A new study by a team of researchers at MIT, MIT-IBM Watson AI Lab, and DeepMind demonstrates the potential of symbolic AI applied to an image comprehension task. They say that in tests, their hybrid model managed to learn object-related concepts like color and shape, using that knowledge to suss out object relationships in a scene with minimal training data and “no explicit programming.”
“One way children learn concepts is by connecting words with images,” said study lead author Jiayuan Mao in a statement. “A machine that can learn the same way needs much less data, and is better able to transfer its knowledge to new scenarios.”
The team’s model comprises a perception component that translates the images into an object-based representation, and a language layer that extracts meanings from words and sentences and creates “symbolic programs” (i.e., instructions) that tell the AI how to answer the question. A third module runs the symbolic programs on the scene and spits out an answer, updating the model when it makes mistakes.
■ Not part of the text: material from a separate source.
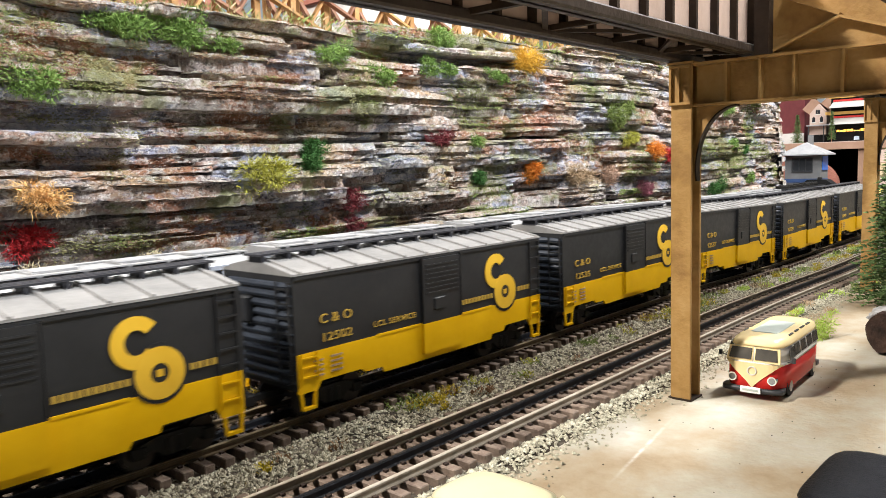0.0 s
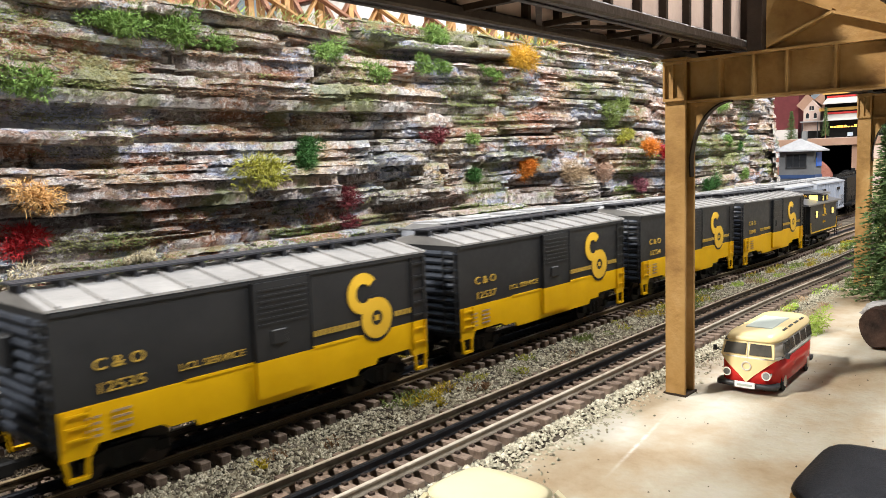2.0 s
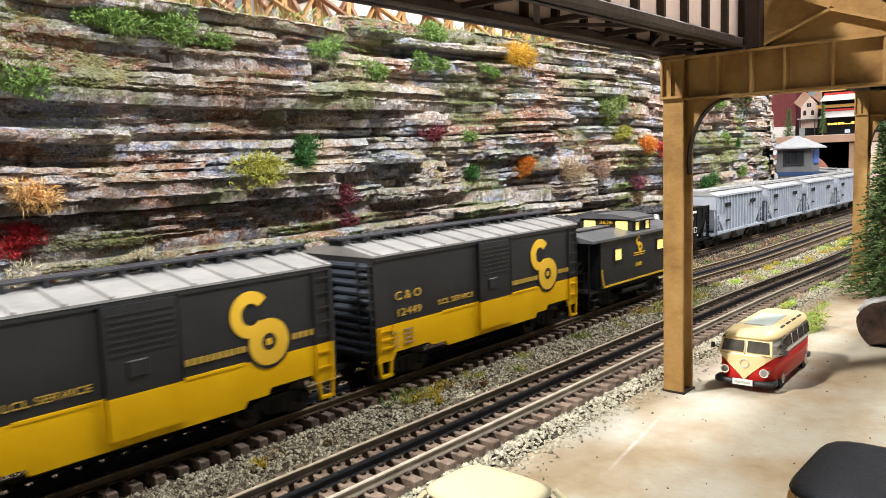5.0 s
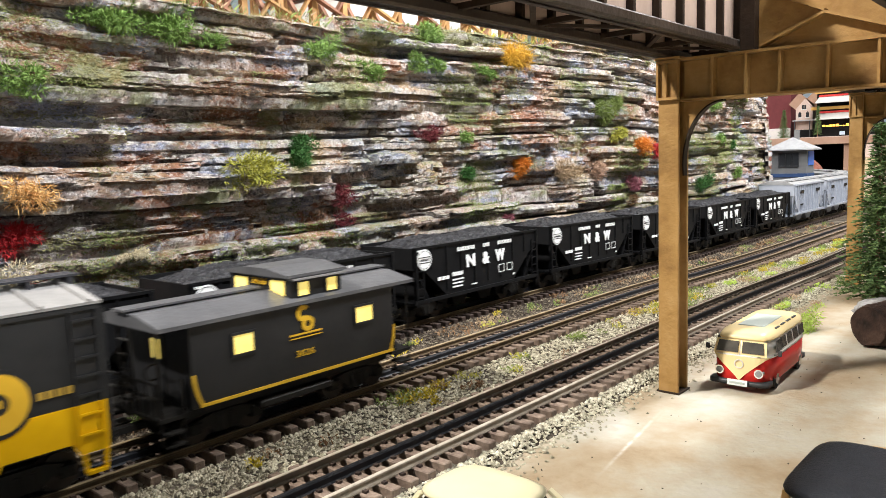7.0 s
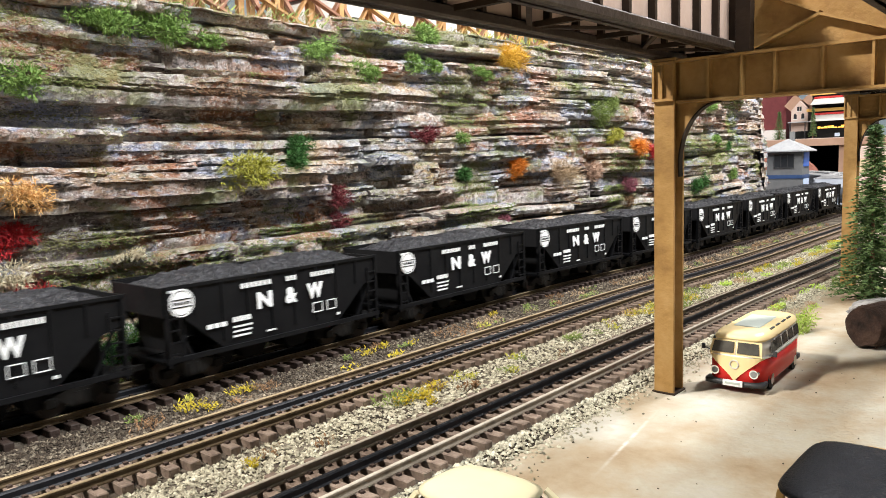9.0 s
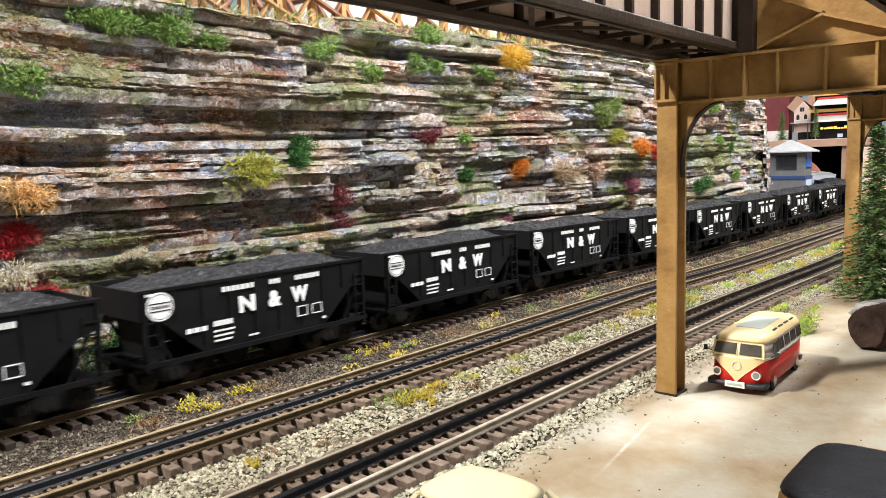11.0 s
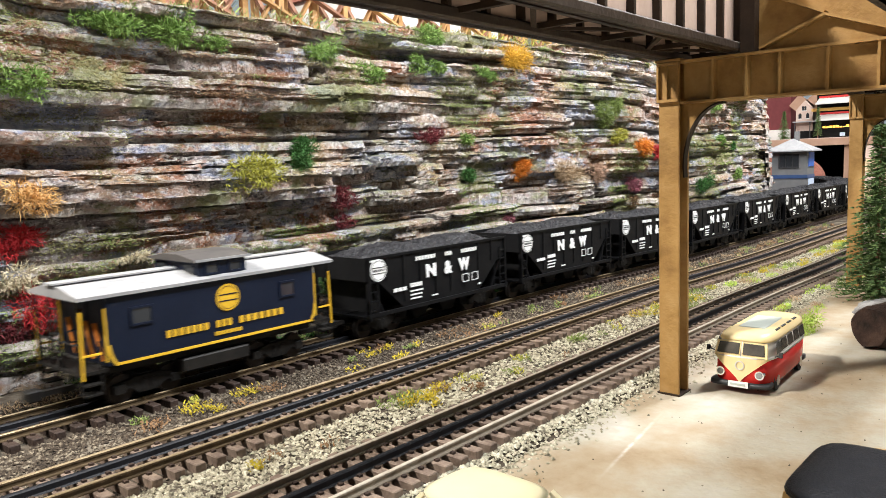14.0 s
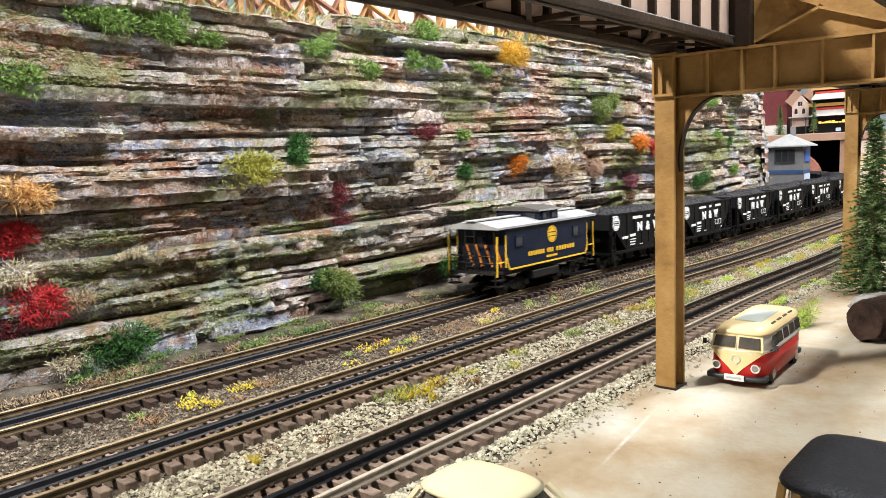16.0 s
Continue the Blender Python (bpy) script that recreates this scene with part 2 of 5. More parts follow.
for key, a, b in (("green", (0.08, 0.16, 0.03), (0.25, 0.36, 0.10)), ("dkgreen", (0.02, 0.07, 0.015), (0.06, 0.15, 0.035)),
                  ("gold", (0.42, 0.22, 0.02), (0.65, 0.40, 0.05)), ("olive", (0.25, 0.24, 0.03), (0.42, 0.40, 0.08)),
                  ("maroon", (0.09, 0.015, 0.018), (0.2, 0.04, 0.045)), ("orange", (0.45, 0.12, 0.012), (0.68, 0.26, 0.04)),
                  ("tan", (0.26, 0.18, 0.10), (0.42, 0.30, 0.19)), ("pinktan", (0.40, 0.25, 0.17), (0.55, 0.38, 0.28)),
                  ("red", (0.32, 0.014, 0.018), (0.56, 0.045, 0.05)), ("mauve", (0.18, 0.05, 0.07), (0.30, 0.11, 0.13)),
                  ("rust", (0.14, 0.072, 0.03), (0.25, 0.15, 0.08)), ("apricot", (0.60, 0.33, 0.11), (0.78, 0.50, 0.22)),
                  ("cream", (0.45, 0.38, 0.24), (0.66, 0.58, 0.42)), ("moss", (0.10, 0.14, 0.03), (0.22, 0.27, 0.08)),
                  ("lime", (0.26, 0.38, 0.05), (0.45, 0.58, 0.12)), ("pine", (0.035, 0.08, 0.028), (0.17, 0.24, 0.085)), ("lemon", (0.30, 0.23, 0.012), (0.50, 0.39, 0.04))):
    M[key] = mat(key + "_foliage", [a, b], 160, 0.85, 0, 0, None, (1, 1, 1), "Object", 3)
M["stone"] = mat("ballast_stone", [(0.10, 0.085, 0.06), (0.34, 0.31, 0.225), (0.56, 0.53, 0.41)], 330, 0.85, 0, 0.2, 900, (1, 1, 1), "World", 2)
M["stone_dark"] = mat("dirty_ballast_stone", [(0.014, 0.010, 0.007), (0.055, 0.040, 0.027), (0.24, 0.20, 0.145)], 330, 0.9, 0, 0.2, 900, (1, 1, 1), "World", 2)
M["timber"] = mat("varnished_trestle_timber", [(0.36, 0.19, 0.07), (0.52, 0.30, 0.13)], 40, 0.6, 0, 0.2, 200, (1, 1, 1), "World", 5, 0.2)
M["timber_dark"] = mat("reddish_brown_timber", [(0.22, 0.10, 0.06), (0.32, 0.17, 0.11)], 40, 0.6, 0, 0.2, 200, (1, 1, 1), "World", 5, 0.2)


# ---- mesh helpers ----
def box(bm, x0, x1, y0, y1, z0, z1, bevel=0.0):
    vs = [bm.verts.new((x, y, z)) for x in (x0, x1) for y in (y0, y1) for z in (z0, z1)]
    fs = [bm.faces.new([vs[i] for i in q]) for q in ((0, 1, 3, 2), (4, 6, 7, 5), (0, 4, 5, 1), (2, 3, 7, 6), (0, 2, 6, 4), (1, 5, 7, 3))]
    if bevel:
        es = list({e for f in fs for e in f.edges})
        bmesh.ops.bevel(bm, geom=es, offset=bevel, segments=1, affect="EDGES")
    return bm


def beam(bm, a, b, w, h, up=(0, 0, 1)):
    """A bar of width w and height h from a to b."""
    a, b = Vector(a), Vector(b)
    d = (b - a).normalized()
    s = d.cross(Vector(up))
    s = s.normalized() if s.length > 1e-6 else Vector((1, 0, 0))
    u = s.cross(d)
    vs = [bm.verts.new(p + s * i * w / 2 + u * j * h / 2) for p in (a, b) for i, j in ((-1, -1), (1, -1), (1, 1), (-1, 1))]
    for q in ((3, 2, 1, 0), (4, 5, 6, 7), (0, 1, 5, 4), (1, 2, 6, 5), (2, 3, 7, 6), (3, 0, 4, 7)):
        bm.faces.new([vs[i] for i in q])
    return bm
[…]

The researchers trained it on images paired with related questions and answers from Stanford University’s CLEVR image comprehension test set. (For example: “What’s the color of the object?” and “How many objects are both right of the green cylinder and have the same material as the small blue ball?”) The questions grew progressively harder as the model learned, and once it mastered object-level concepts, the model advanced to learning how to relate objects and their properties to each other.
In experiments, it was able to interpret new scenes and concepts “almost perfectly,” the researchers report, handily outperforming other bleeding-edge AI systems with just 5,000 images and 100,000 questions used (compared with 70,000 images and 700,000 questions). The team leaves to future work improving its performance on real-world photos and extending it to video understanding and robotic manipulation.